= Frances Greer =

American opera singer

Frances Greer

Frances Greer (12 January 1917 – 28 June 2005) was an American soprano. A leading performer at the Metropolitan Opera and the Philadelphia Opera Company, she recorded 13 albums, mostly musical operettas with RCA Victor, and made several concert appearances at Carnegie Hall. For many years she was the featured singer on CBS’s Friday evening radio program, Musicland USA.

==Life and career==
Greer was born in Piggott, Arkansas, the eldest of seven children to Charles F. Greer and Narene Greer (née Spence). Later the family moved to Helena, Arkansas where Frances attended West Helena High School. Her father was a music teacher and it was from him that she received her first voice lessons. Although she won several state vocal competitions while in high school, Greer never received a response after submitting her grades and a letter to the University of Arkansas. She hoped to study at the school, and the lack of a response hurt her feelings. However, she did win three different scholarships to Louisiana State University. At LSU she studied voice, was a member of Phi Mu sorority, and was highly active in student opera productions that were at that time directed by baritone Pasquale Amato. While a student, Greer won a major singing contest which led to an engagement to perform as a soloist with the Philadelphia Orchestra under conductor Eugene Ormandy.

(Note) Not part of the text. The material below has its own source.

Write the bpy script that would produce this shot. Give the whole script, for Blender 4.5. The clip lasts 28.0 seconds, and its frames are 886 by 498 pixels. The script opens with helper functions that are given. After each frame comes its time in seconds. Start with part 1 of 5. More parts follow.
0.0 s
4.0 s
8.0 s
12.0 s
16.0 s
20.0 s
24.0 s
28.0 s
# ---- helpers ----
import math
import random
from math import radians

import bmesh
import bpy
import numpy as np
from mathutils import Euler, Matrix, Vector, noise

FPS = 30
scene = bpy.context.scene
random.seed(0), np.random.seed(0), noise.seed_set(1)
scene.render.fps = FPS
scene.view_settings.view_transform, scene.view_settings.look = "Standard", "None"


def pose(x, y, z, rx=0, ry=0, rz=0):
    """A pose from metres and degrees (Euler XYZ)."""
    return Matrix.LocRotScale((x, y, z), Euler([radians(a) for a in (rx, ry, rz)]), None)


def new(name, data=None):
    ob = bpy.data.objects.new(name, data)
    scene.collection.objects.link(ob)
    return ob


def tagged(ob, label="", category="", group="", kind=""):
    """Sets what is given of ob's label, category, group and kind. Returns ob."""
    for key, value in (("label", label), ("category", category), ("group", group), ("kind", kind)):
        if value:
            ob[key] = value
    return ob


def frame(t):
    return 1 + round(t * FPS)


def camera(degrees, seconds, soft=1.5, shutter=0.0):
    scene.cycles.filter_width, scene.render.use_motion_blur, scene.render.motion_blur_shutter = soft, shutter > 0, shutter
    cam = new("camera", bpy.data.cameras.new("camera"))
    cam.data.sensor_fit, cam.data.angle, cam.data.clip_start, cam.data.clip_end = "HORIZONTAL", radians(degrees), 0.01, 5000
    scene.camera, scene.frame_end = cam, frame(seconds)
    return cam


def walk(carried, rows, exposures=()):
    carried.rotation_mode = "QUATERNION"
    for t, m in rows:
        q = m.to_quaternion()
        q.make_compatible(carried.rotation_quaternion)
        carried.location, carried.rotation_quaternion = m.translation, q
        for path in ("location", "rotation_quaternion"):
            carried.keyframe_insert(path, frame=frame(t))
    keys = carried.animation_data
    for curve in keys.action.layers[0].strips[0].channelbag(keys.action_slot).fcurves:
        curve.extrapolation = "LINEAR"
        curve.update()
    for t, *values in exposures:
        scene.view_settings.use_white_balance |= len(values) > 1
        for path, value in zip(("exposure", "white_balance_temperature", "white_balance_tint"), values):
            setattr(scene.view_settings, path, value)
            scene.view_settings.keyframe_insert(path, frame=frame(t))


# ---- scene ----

After graduating from LSU, Greer joined the roster of principal artists at the Philadelphia Opera Company (POC), making her debut with the company on January 19, 1939 as Musetta in Giacomo Puccini's La bohème. She remained with the company through 1941, portraying such roles as Adele in Die Fledermaus, Cio-cio-san in Madama Butterfly, Concepcion in L’heure espagnole, Frasquita in Carmen, Giorgetta in Il tabarro, Mařenka in The Bartered Bride, Marguerite in Faust, Méliande in Pelléas et Mélisande, and Susanna in The Marriage of Figaro. She notably appeared in the first staged production of Gian Carlo Menotti's The Old Maid and the Thief in the role of Laetitia with the POC at the Academy of Music on February 11, 1941. Among the conductors she sang under while in Philadelphia were Sir Thomas Beecham, Bruno Walter, and Sylvan Levin.

In 1942 Greer left the POC to join the roster of performers at the Metropolitan Opera in New York City. She made her debut at the house as Musetta on November 30, 1942 with Grace Moore as Mimì, Frederick Jagel as Rodolfo, Frank Valentino as Marcello, and Cesare Sodero conducting. She remained at the Met for the next 8 years, performing such roles as Ellen in Lakmé, the High Priestess in Aida, Frasquita, Marzelline in Fidelio, Nannetta in Falstaff, Nella in Gianni Schicchi, Oscar in Un ballo in maschera, Poussette in Manon, Stéphano in Roméo et Juliette, Susanna, Xenia in Boris Godunov, and Zerlina in Don Giovanni. Her final performance at the Met was on February 7, 1950 as Musetta with Bidu Sayão as Mimì, Giuseppe Di Stefano as Rodolfo, Frank Valentino as Marcello, and Giuseppe Antonicelli conducting.

In 1954 Greer joined the voice faculty of the University of Michigan School of Music, Theatre & Dance at the invitation of Earl V. Moore, then Dean of the School. She taught at the school through 1962 and while there often gave recitals accompanied by Eugene Bossart. Shortly after arriving at the university, she met industrialist Frederick C. Matthaei who was then a Regent at the school. The two began a romantic relationship and eventually married. She died in Ann Arbor, Michigan at the age of 88.